Description of the task: Copy the listing below in full and skip every picture.

Given data:

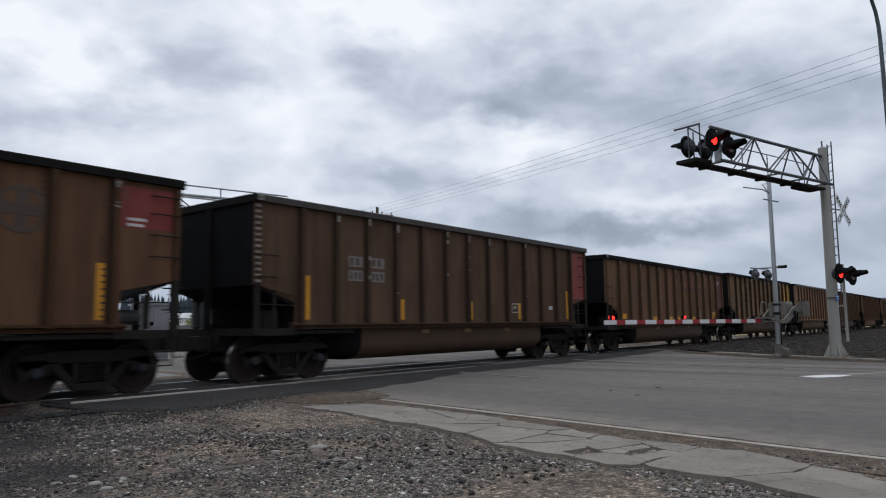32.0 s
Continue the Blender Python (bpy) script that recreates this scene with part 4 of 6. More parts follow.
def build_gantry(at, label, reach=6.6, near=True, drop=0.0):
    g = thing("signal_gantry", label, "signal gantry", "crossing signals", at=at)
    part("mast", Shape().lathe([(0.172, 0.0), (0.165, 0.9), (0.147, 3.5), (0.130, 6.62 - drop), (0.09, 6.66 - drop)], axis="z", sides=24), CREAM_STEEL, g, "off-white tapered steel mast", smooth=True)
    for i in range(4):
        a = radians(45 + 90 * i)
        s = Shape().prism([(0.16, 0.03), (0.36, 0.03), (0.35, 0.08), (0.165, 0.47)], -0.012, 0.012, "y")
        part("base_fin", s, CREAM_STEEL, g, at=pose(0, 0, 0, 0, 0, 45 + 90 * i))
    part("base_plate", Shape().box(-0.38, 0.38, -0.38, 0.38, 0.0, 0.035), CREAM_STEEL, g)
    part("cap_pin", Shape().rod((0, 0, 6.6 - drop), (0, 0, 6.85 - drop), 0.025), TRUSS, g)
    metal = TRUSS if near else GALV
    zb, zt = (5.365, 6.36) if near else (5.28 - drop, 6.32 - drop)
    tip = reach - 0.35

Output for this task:
32.0 s
Continue the Blender Python (bpy) script that recreates this scene with part 4 of 6. More parts follow.
def build_gantry(at, label, reach=6.6, near=True, drop=0.0):
    g = thing("signal_gantry", label, "signal gantry", "crossing signals", at=at)
    part("mast", Shape().lathe([(0.172, 0.0), (0.165, 0.9), (0.147, 3.5), (0.130, 6.62 - drop), (0.09, 6.66 - drop)], axis="z", sides=24), CREAM_STEEL, g, "off-white tapered steel mast", smooth=True)
    for i in range(4):
        a = radians(45 + 90 * i)
        s = Shape().prism([(0.16, 0.03), (0.36, 0.03), (0.35, 0.08), (0.165, 0.47)], -0.012, 0.012, "y")
        part("base_fin", s, CREAM_STEEL, g, at=pose(0, 0, 0, 0, 0, 45 + 90 * i))
    part("base_plate", Shape().box(-0.38, 0.38, -0.38, 0.38, 0.0, 0.035), CREAM_STEEL, g)
    part("cap_pin", Shape().rod((0, 0, 6.6 - drop), (0, 0, 6.85 - drop), 0.025), TRUSS, g)
    metal = TRUSS if near else GALV
    zb, zt = (5.365, 6.36) if near else (5.28 - drop, 6.32 - drop)
    tip = reach - 0.35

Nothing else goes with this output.